How student athletes are maintaining themselves during COVID-19

Story by Liza Pringle, Staff Writer

Sophomore Mya Sellers puts on her knee pads and laces up her volleyball shoes as she begins volleyball practice for the 2020-2021 season. She has been practicing all summer for this season, and is thrilled to get back into the gym.

“I am super excited to be starting up volleyball again!” Sellers said. “I have an opportunity to play on varsity this year and I am super excited for what this future season holds,” While COVID-19 has made major adjustments to school sports and pushed seasons back, this has given many student athletes the opportunity to improve on their own time and achieve their goals. 

Many student athletes are upset that their seasons have been pushed back. “COVID-19 has definitely given me more time to work on my craft and just improve my overall performance on the court,” Sellers said. 

For most student athletes, balancing remote learning and homework with workouts may be a challenge. However, it is important to stay motivated in order to be successful. “Keeping up with my school work can be troubling at times, but you just have to push through and realize what you’re working for,” Sellers said.

 The stress of online school, sports and other extracurriculars can have a negative effect on mental health. There are many strategies that student athletes use in order to improve their mental health and keep a positive mindset.

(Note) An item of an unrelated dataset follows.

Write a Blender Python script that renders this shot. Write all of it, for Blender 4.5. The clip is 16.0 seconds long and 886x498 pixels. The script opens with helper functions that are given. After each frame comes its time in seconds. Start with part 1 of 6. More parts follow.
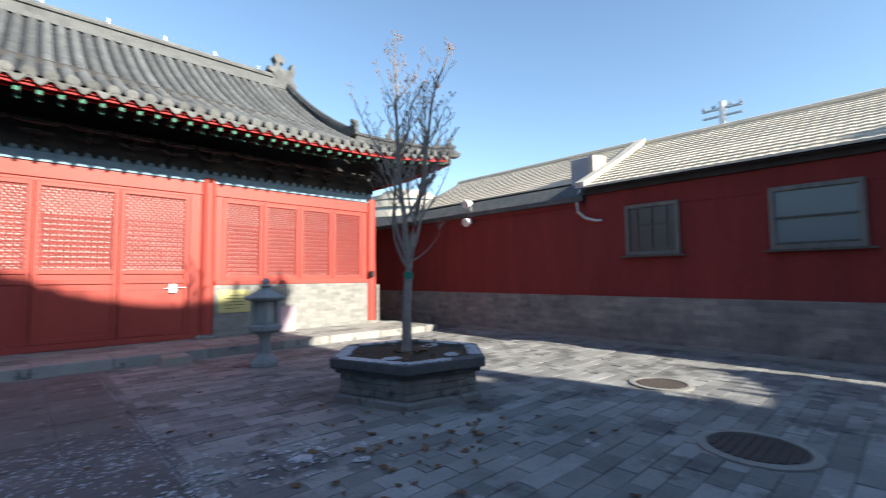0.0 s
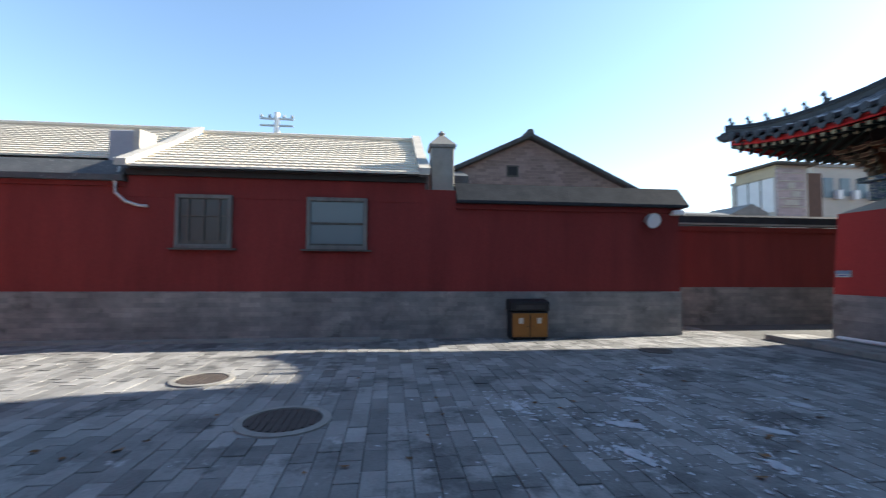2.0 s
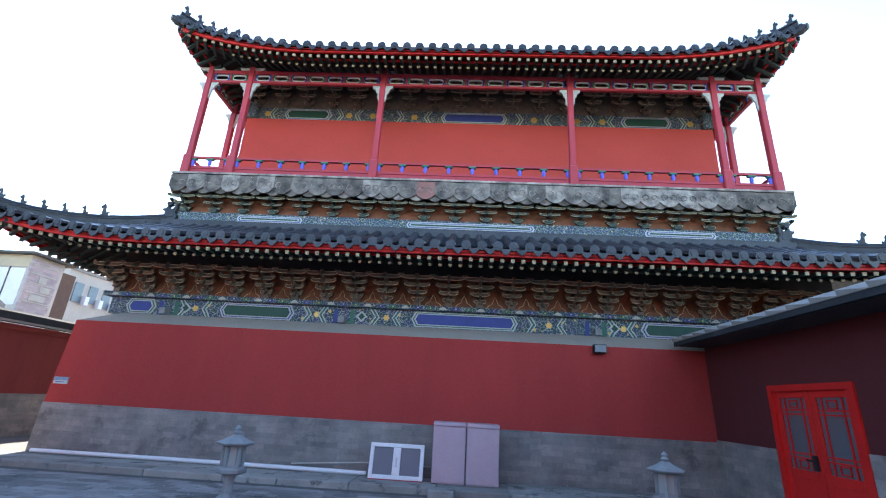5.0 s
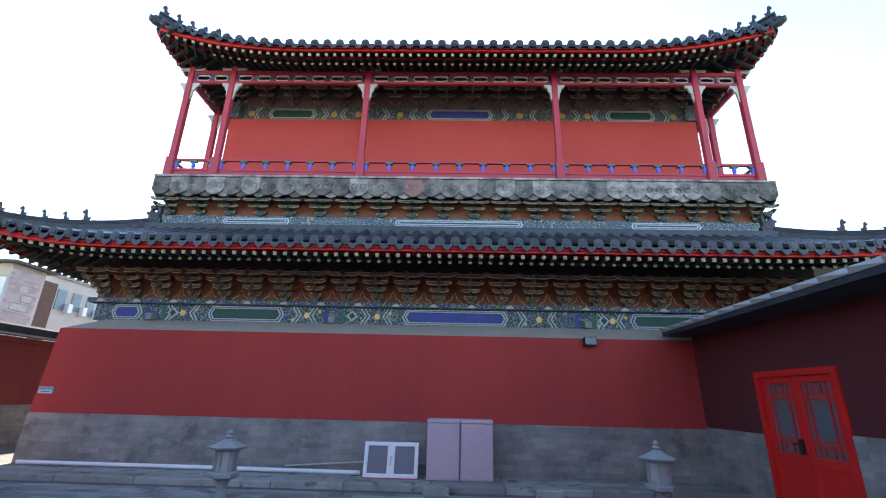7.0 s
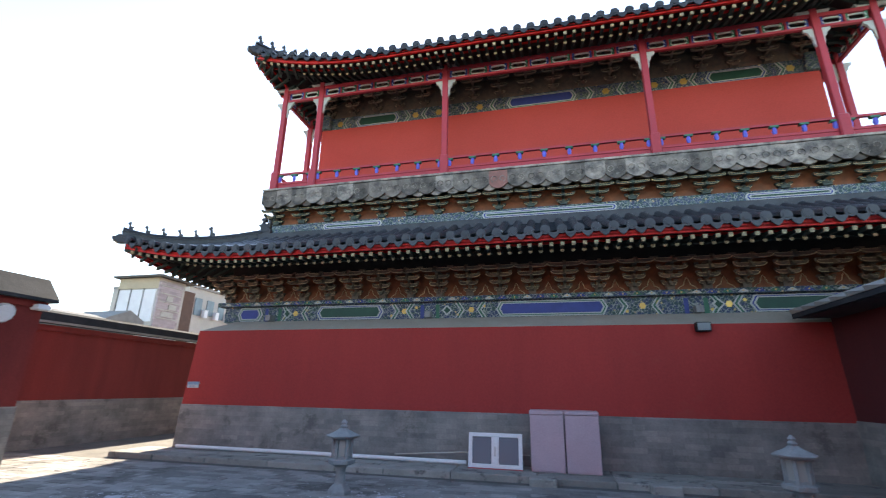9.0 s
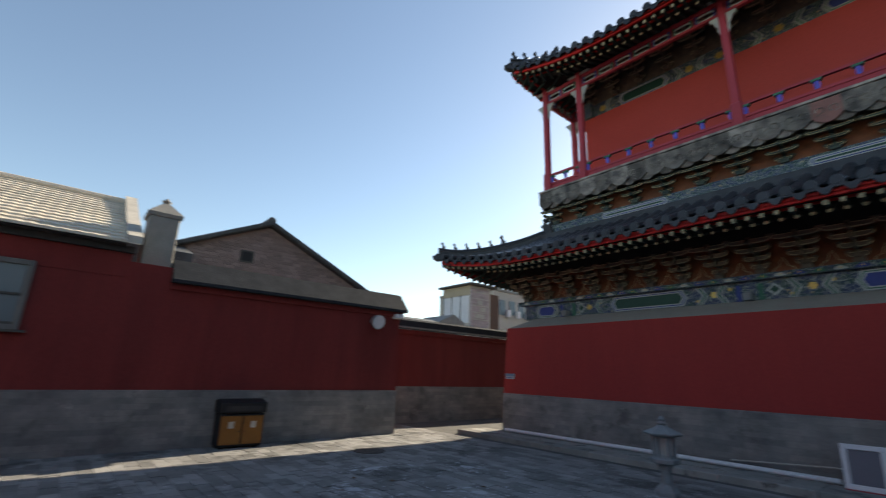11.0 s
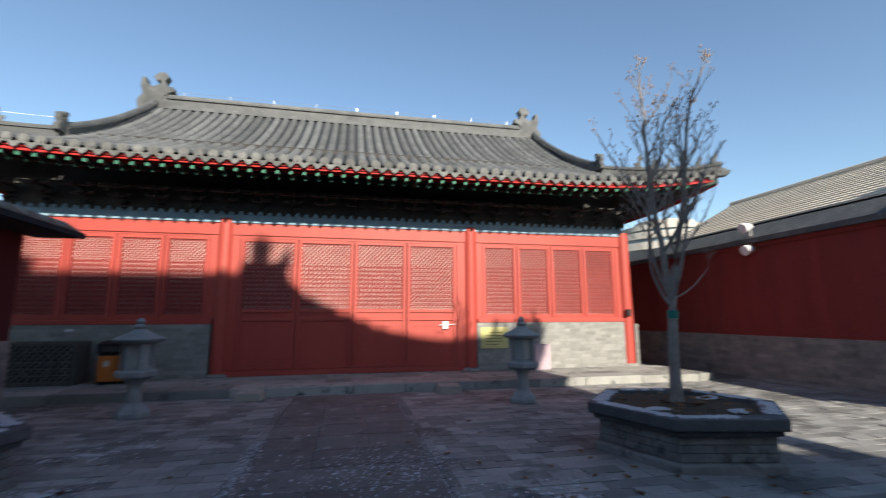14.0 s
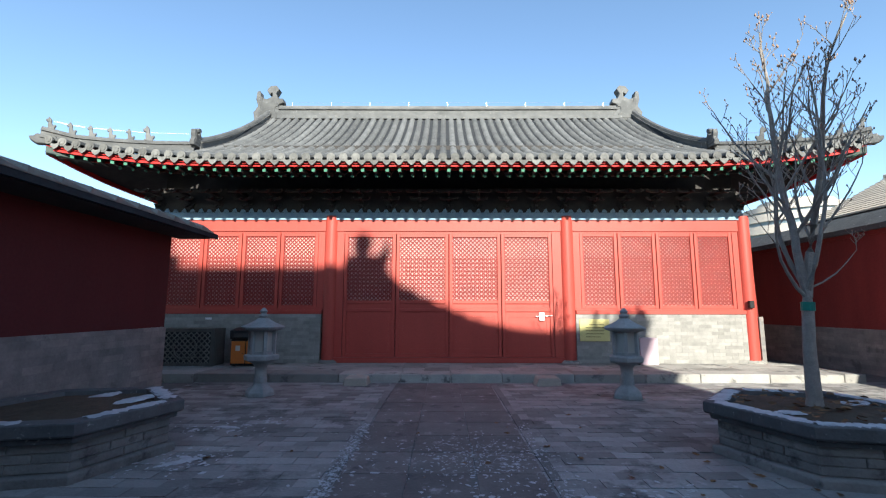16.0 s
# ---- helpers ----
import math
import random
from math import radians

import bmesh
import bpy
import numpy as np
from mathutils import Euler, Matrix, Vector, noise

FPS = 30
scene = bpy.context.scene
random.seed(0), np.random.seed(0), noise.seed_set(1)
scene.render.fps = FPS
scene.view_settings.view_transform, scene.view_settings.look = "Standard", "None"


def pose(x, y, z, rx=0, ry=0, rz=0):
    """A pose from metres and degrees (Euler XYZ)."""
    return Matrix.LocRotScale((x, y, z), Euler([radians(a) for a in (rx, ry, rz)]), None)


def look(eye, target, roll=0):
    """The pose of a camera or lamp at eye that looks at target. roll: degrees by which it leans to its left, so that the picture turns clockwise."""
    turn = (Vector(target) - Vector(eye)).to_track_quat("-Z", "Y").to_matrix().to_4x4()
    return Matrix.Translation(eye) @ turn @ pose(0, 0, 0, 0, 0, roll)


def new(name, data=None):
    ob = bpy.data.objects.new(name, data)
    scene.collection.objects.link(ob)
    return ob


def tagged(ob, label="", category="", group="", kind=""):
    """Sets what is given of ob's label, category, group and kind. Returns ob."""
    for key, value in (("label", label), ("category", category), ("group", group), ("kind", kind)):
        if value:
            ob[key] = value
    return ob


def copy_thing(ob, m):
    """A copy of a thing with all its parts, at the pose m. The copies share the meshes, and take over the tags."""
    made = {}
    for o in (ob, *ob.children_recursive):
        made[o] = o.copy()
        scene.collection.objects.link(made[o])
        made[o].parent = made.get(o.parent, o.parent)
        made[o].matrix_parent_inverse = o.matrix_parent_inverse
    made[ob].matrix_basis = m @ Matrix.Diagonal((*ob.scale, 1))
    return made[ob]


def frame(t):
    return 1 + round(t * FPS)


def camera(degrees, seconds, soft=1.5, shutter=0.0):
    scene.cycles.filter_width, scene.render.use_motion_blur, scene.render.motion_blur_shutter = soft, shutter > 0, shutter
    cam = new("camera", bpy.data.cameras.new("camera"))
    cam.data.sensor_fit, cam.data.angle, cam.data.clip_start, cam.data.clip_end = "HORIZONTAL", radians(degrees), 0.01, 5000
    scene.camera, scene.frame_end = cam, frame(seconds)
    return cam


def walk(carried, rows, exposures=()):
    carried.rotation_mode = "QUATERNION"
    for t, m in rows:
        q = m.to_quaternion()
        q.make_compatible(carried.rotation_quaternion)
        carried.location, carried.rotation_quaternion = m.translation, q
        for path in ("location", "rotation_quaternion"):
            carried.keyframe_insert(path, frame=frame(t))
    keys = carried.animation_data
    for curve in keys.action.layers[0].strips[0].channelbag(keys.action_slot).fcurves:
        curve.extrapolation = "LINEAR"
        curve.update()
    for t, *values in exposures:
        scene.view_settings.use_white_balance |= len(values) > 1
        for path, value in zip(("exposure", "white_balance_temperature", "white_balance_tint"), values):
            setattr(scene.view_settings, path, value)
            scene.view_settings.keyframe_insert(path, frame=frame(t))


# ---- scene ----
cam = camera(89.5, 16.0, soft=1.15, shutter=0.42)
PATH = [
    (0.0, pose(0.000, 0.000, 1.500, 93.59, 0.51, -43.27)),
    (0.5, pose(0.000, 0.000, 1.500, 93.24, 0.15, -56.68)),
    (1.0, pose(0.000, 0.000, 1.500, 92.13, 0.87, -69.61)),
    (1.5, pose(0.000, 0.000, 1.500, 92.57, 0.45, -84.29)),
    (2.0, pose(0.000, 0.000, 1.500, 92.73, -0.31, -96.72)),
    (2.5, pose(0.000, 0.000, 1.500, 92.91, -1.07, -110.93)),
    (3.0, pose(0.000, 0.000, 1.500, 93.82, -1.43, -135.75)),
    (3.5, pose(0.000, 0.000, 1.500, 96.03, -2.49, -155.30)),
    (4.0, pose(0.000, 0.000, 1.500, 99.20, -2.30, -169.60)),
    (4.5, pose(0.000, 0.000, 1.500, 104.40, -2.70, -175.00)),
    (5.0, pose(0.000, 0.000, 1.500, 108.76, -3.14, -177.95)),
    (7.5, pose(0.000, 0.000, 1.500, 108.08, -1.11, -178.54)),
    (8.0, pose(0.000, 0.000, 1.500, 107.54, -0.83, -175.01)),
    (10.5, pose(0.000, 0.000, 1.500, 105.71, -1.68, -144.06)),
    (11.0, pose(0.000, 0.000, 1.500, 105.49, -1.85, -130.34)),
    (11.5, pose(0.000, 0.000, 1.500, 104.43, -1.21, -117.08)),
    (12.0, pose(0.000, 0.000, 1.500, 102.46, 1.37, -97.72)),
    (12.5, pose(0.000, 0.000, 1.500, 101.43, 1.74, -76.12)),
    (13.0, pose(0.000, 0.000, 1.500, 101.72, -0.09, -53.83)),
    (13.5, pose(0.000, 0.000, 1.500, 100.93, 0.72, -30.59)),
    (14.0, pose(0.000, 0.000, 1.500, 98.68, 0.18, -11.90)),
    (14.5, pose(0.000, 0.000, 1.500, 96.31, 0.47, -4.20)),
    (15.0, pose(0.000, 0.000, 1.500, 95.77, 1.26, -2.09)),
    (15.5, pose(0.000, 0.000, 1.500, 96.04, 0.45, -0.46)),
    (16.0, pose(0.000, 0.000, 1.500, 97.58, -0.06, 0.15)),
]
EXPOSURES = [(0, 1.38, 6500, 5), (2, 1.63, 6500, 7), (3.5, 1.33, 6300, 12), (4.2, 2.18, 6500, 12), (5, 2.88, 6600, 10), (8, 2.63, 7000, 10), (10.3, 2.03, 8000, 12), (10.6, 1.63, 8000, 12), (11, 1.08, 7600, 8), (11.5, 1.03, 7100, 4), (13, 1.03, 6900, 3), (13.7, 0.88, 6700, 4), (14.1, 0.88, 6600, 6), (14.6, 1.18, 6400, 5), (16, 1.38, 6350, 4)]
walk(cam, PATH, EXPOSURES)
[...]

“People have different ways of improving mental health.” Sellers said. “Use whatever works best for you. Personally, I like to meditate and use crystals. These methods calm me down and allow me to think positively when things get rough.”

There have been strict rules put in place during sports practices in order to keep everyone safe. For example, everyone must wear a mask when staying in place, everyone must be six feet apart at all times and all equipment must consistently be sanitized. “I’m glad there are lots of rules in place to keep us healthy. It can get difficult at times, but the hardest part is definitely not being able to hug or high five my teammates,” Sellers said.